Hier liegt die Krux. Denn wenn es in einer Pfarrei wie Maria von den Aposteln, die aus drei direkt benachbarten Ursprungsgemeinden entstand, schon ein Problem ist, ein Wir-Gefühl zu entwickeln, wie soll es dann erst in GdGs gehen, die aus acht oder noch mehr Gemeinden entstanden sind. „Wer weiter rund um seinen eigenen Kirchturm denkt, wird auf die Dauer verlieren“, betont Pfarrer Ulrich Clancett, Regionaldekan der Region Mönchengladbach, schon seit Jahren immer wieder. Denn allein der Priestermangel macht es schon jetzt unmöglich, jeder Gemeinde einen eigenen geistlichen Leiter zu gewährleisten. Dazu kommen Finanznöte. Dass die Enttäuschung darüber Wut hervorruft, trifft auch bei den Verantwortlichen auf Verständnis.

Ob sich die Wut als  Energie für einen Neustart nutzen lässt, hängt von allen Beteiligten ab – nicht nur von den leitenden Priestern. Die allerdings finden sich zunehmend in der  Rolle des moderierenden Entscheiders wieder, der mitunter auch unpopuläre Entscheidungen treffen muss. Solche Prozesse gelingen am besten dort, wo Priester, hauptamtliche Mitarbeiter und engagierte Ehrenamtler auf Augenhöhe offen miteinander reden und sich einbringen. In einem solchen Klima kann jeder seine Stärken einbringen, kreative Ideen entstehen und führen zu ganz neuem Miteinander.

Dass so ein Klima entsteht, liegt nicht allein in der Verantwortung der Geistlichen. „Oft sind es Hauptamtliche, die Ehrenamtliche von oben herab behandeln“, hört man immer wieder in Gesprächen mit Ehrenamtlern. Aber auch aus den Gremien der Gemeinden selbst werden verletzte Eitelkeiten und Eigeninteressen immer wieder vor das Gemeinwohl gestellt – auch zu Lasten hauptamtlicher Mitarbeiter. So ein Verhalten rächt sich: Was in jahrelanger Mühe aufgebaut wurde, wird so binnen weniger Monate nachhaltig zerstört. Prozesse wie KIM wirken hier bei einer Gemeinde wie ein Marathontraining beim menschlichen Körper: Die Schwächen werden genauso wie die Stärken offen gelegt.

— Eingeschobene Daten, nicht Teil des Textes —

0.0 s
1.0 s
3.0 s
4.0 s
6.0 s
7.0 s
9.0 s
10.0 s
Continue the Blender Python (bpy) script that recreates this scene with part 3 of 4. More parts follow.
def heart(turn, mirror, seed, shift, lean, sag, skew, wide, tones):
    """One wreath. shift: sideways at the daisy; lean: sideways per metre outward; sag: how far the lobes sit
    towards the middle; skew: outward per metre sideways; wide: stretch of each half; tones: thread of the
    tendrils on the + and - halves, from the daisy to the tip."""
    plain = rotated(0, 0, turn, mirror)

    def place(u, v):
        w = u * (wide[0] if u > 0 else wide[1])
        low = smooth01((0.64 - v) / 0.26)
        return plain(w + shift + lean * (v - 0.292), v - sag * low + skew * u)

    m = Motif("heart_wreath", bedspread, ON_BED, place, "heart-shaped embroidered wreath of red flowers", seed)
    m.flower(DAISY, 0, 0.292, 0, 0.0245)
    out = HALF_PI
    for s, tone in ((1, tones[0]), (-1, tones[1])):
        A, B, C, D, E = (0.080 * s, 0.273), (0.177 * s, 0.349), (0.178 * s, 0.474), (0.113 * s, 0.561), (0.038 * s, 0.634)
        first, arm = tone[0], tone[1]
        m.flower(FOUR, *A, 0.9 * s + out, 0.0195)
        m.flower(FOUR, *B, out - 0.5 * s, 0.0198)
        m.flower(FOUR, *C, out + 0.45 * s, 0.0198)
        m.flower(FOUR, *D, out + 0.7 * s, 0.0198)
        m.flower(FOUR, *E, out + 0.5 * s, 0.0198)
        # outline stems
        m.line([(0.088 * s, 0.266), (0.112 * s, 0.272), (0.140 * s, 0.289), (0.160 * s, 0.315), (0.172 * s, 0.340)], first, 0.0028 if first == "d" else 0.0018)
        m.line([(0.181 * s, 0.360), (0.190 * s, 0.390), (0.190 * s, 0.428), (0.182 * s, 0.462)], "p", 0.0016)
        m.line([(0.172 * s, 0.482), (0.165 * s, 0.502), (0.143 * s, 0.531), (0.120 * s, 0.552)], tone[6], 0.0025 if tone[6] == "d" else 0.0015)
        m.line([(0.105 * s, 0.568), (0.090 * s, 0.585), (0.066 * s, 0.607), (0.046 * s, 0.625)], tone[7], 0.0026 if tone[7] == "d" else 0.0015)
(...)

Wer sich GdGs anschaut, die diesen Prozess erfolgreich gestaltet haben, stellt fest, dass viele eine erwachsene Streitkultur pflegen. Gegensätzliche Meinungen und Positionen werden diskutiert und mitunter wird in den Runden mit Argumenten hart gerungen. Persönliche Angriffe aber bleiben tabu. So können sich die Beteiligten auch nachher noch gegenseitig in die Augen sehen. In einem solchen Klima können Probleme gelöst werden, statt die Gräben weiter zu vertiefen.